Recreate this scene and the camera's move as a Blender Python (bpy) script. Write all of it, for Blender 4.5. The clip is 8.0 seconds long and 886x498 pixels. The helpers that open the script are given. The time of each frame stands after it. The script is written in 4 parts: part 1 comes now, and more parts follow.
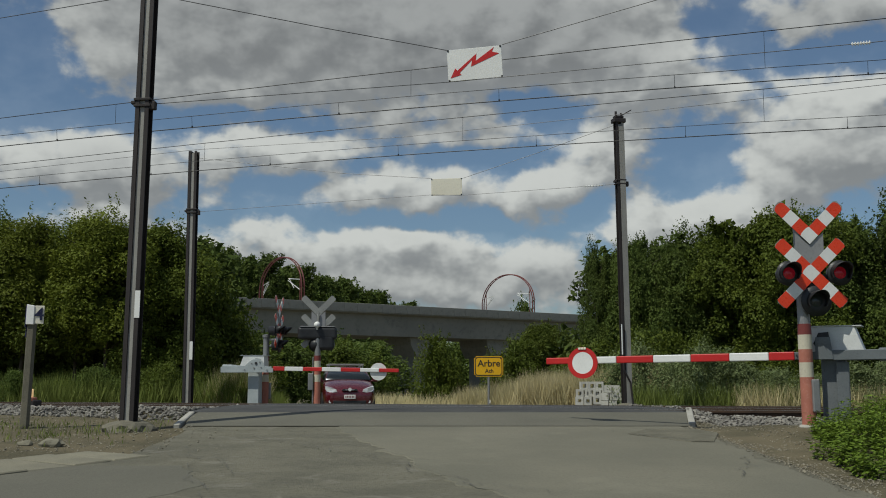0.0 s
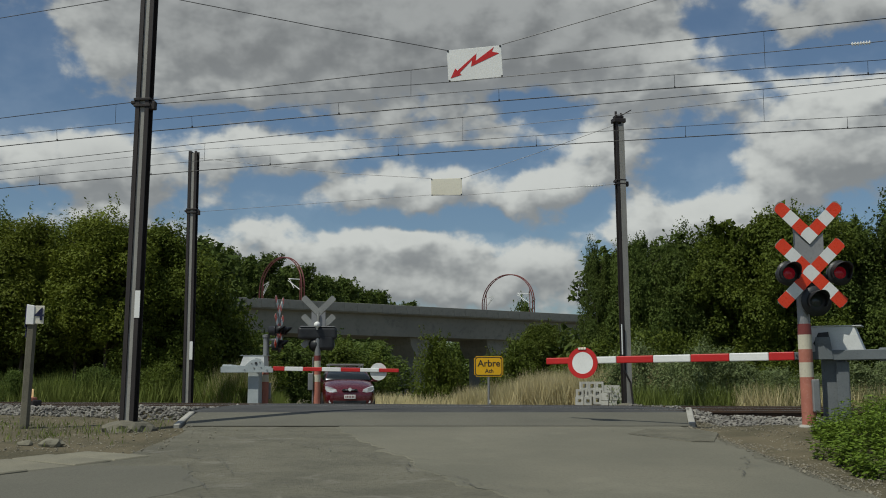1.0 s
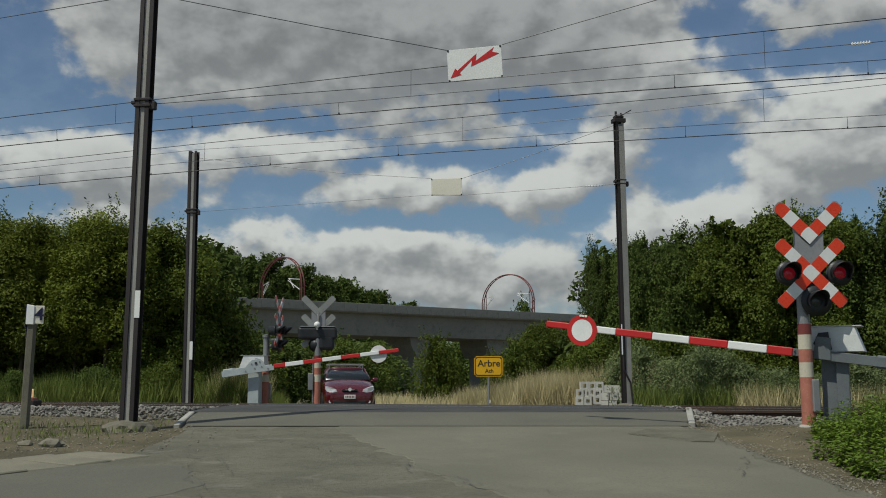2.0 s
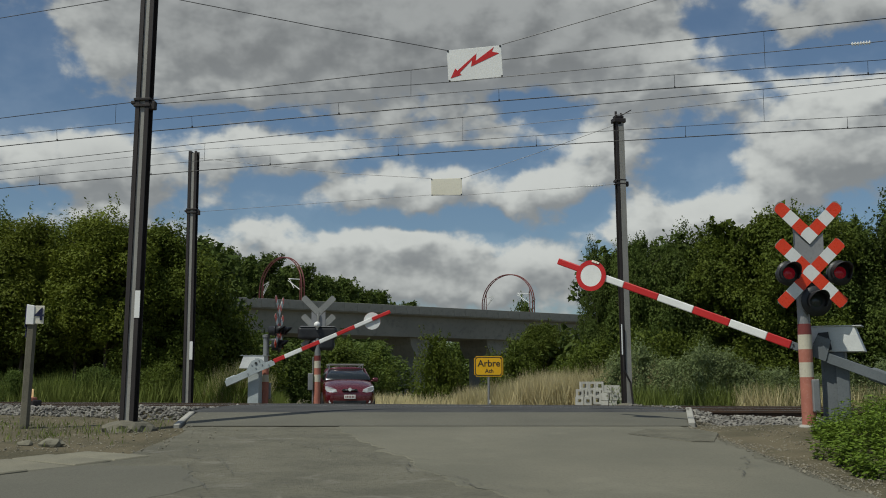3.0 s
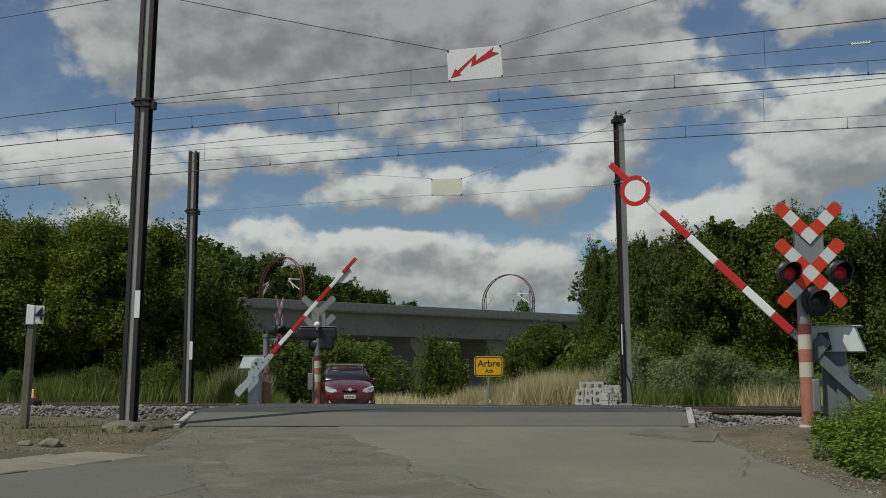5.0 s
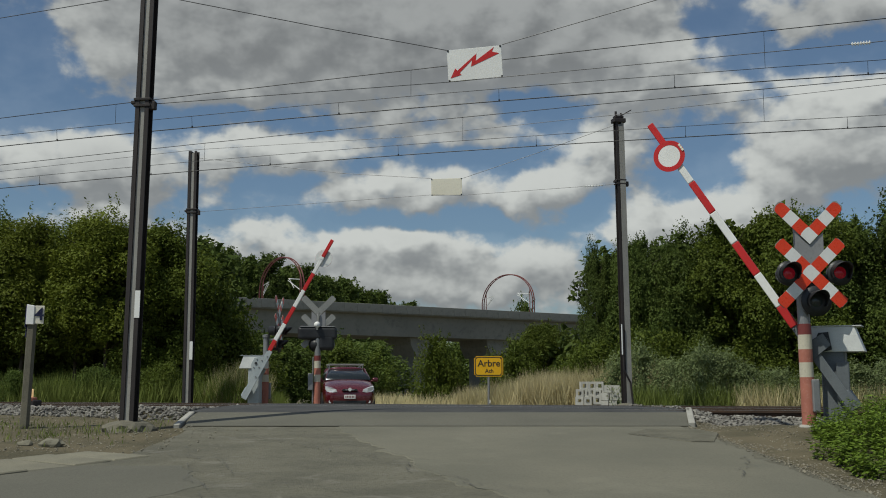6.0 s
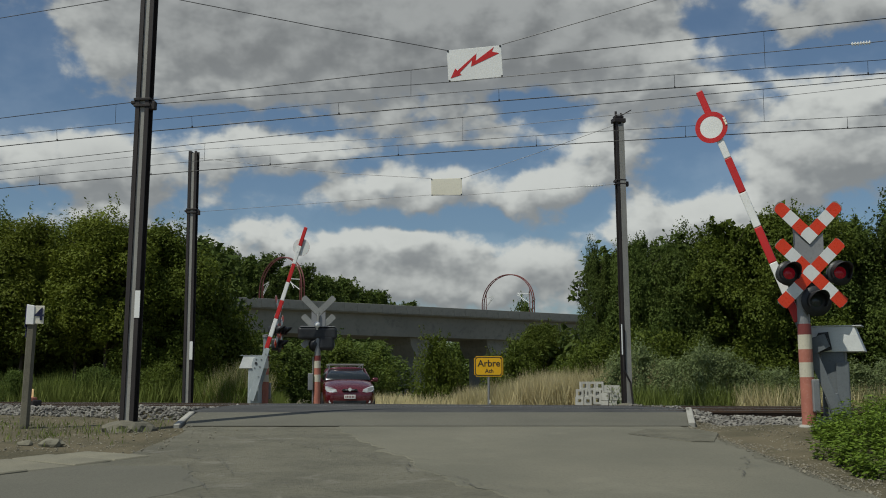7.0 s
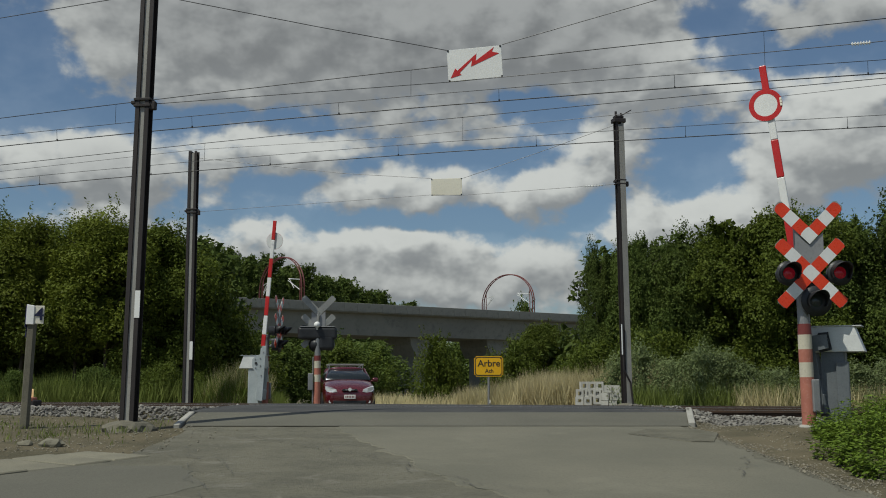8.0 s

- [Directions]: Reproduce every line above as written, skipping pictures.

- [Task output]:
Recreate this scene and the camera's move as a Blender Python (bpy) script. Write all of it, for Blender 4.5. The clip is 8.0 seconds long and 886x498 pixels. The helpers that open the script are given. The time of each frame stands after it. The script is written in 4 parts: part 1 comes now, and more parts follow.
0.0 s
1.0 s
2.0 s
3.0 s
5.0 s
6.0 s
7.0 s
8.0 s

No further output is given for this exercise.